Campos de concentração
O extremo dessa crueldade acontece em pelo menos 18 centros de concentração estabelecidos pelos russos nas áreas ocupadas do Donbass, de acordo com um relatório da organização Media Initiative for Human Rights, entregue em 28 de julho à Organização para a Segurança e Cooperação na Europa.
Nesses centros, russos e separatistas pró-Rússia fiscalizam principalmente homens suspeitos de portar armas ou de serem agentes disfarçados, mas também visam mulheres ou menores de idade.
Durante essas inspeções, civis são submetidos a pressões físicas e psicológicas, conforme aponta o relatório. Victoria, uma mulher de Mariupol, foi detida com o marido em Bezimenne, no oblast de Donetsk. “À meia-noite e meia, um soldado entrou na sala, chamou meu marido pelo sobrenome e o mandou sair. Foi a última vez que o vi. A mãe dele tentou descobrir para onde o haviam levado. Eles disseram que ninguém iria nos contar e que ele deve ter sido abatido”, relatou Victoria, de acordo com o documento.
Outra testemunha, Mariya Vdovychenko, descreveu uma conversa mantida entre dois soldados separatistas do Donbass na vila de Manhush, onde ela foi interrogada: “O que você fez com aqueles que passaram pela filtragem?”, perguntou um deles. “Matei 10, depois parei de contar, porque ficou chato”, respondeu o outro.
Oleksii, que foi detido em um campo de concentração em Olenivka, detalhou as condições de vida no local. “Havia 40 de nós em uma cela, 30 dormiam enquanto os outros permaneciam de pé”. A testemunha também informou, segundo destaca o relatório, que os detentos passavam por racionamento de água, não tinham instalações sanitárias e eram “espancados constantemente”.
Por que os civis?
Para o coronel da reserva e especialista militar ucraniano Serhi Grabsky,“os civis são vulneráveis ao ataque” devido ao efeito psicológico. “Alertas noturnos desgastam as pessoas. Os russos querem a destruição total de qualquer espírito de resistência civil, porque não conseguiram quebrar o exército ucraniano”, destacou o especialista ao Le Monde. Segundo ele, a Rússia tem arsenal suficiente para continuar sua campanha de terror “por pelo menos mais seis meses”.

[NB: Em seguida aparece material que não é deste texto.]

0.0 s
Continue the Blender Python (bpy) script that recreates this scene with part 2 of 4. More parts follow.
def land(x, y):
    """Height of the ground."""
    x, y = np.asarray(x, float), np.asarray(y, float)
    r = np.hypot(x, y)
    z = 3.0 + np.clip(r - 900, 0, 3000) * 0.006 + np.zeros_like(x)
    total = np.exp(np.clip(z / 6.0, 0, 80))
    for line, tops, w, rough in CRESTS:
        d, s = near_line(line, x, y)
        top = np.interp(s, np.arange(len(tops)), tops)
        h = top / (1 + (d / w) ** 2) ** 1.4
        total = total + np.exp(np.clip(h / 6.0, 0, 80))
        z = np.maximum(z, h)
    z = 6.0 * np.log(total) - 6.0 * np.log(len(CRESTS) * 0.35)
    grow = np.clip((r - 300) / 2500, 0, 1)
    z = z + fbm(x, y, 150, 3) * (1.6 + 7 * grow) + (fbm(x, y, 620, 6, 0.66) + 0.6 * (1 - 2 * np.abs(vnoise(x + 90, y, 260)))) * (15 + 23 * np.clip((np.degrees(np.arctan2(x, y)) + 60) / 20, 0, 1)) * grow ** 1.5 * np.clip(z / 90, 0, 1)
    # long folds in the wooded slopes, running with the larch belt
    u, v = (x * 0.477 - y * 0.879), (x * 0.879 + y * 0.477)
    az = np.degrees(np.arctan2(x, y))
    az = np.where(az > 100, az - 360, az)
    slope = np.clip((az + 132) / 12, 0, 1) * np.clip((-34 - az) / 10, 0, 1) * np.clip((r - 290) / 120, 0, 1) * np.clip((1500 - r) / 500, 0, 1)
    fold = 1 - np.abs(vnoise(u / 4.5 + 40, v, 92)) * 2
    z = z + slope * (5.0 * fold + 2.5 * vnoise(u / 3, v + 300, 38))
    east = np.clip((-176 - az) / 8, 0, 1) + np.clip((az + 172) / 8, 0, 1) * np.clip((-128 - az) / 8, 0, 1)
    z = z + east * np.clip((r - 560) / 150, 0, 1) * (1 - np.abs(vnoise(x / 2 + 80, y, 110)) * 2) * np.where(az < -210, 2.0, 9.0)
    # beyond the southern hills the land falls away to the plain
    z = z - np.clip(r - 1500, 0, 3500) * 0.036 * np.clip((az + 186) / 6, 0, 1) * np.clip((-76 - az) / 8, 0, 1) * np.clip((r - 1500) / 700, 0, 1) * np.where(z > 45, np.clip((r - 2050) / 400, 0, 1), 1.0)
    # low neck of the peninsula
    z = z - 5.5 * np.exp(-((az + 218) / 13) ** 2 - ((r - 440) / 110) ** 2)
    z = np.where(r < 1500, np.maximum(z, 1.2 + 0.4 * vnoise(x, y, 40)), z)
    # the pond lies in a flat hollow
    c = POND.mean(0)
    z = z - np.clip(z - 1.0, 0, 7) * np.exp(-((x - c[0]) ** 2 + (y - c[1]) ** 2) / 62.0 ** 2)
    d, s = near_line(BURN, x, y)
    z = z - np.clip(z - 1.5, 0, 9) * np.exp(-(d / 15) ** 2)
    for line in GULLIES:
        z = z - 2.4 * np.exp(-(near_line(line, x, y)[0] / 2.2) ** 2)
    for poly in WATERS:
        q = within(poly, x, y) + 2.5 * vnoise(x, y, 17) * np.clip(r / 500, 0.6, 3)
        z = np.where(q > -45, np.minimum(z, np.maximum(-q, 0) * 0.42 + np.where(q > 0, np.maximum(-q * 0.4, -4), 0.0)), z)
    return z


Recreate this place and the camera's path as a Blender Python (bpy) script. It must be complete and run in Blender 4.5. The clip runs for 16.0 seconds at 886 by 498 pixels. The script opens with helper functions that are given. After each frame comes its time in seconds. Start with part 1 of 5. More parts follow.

Sergueï Jirnov, antigo oficial da KGB e especialista no militarismo russo, escreve no livro L’engrenage (publicado pela Albin Michel, sem tradução em português) que “o russo, no seu sistema de pensamento perverso, só respeita aqueles de quem tem medo”. “Como os covardes, ele testa seu adversário e observa sua reação para saber até onde ele pode ir”, ressalta Jirnov.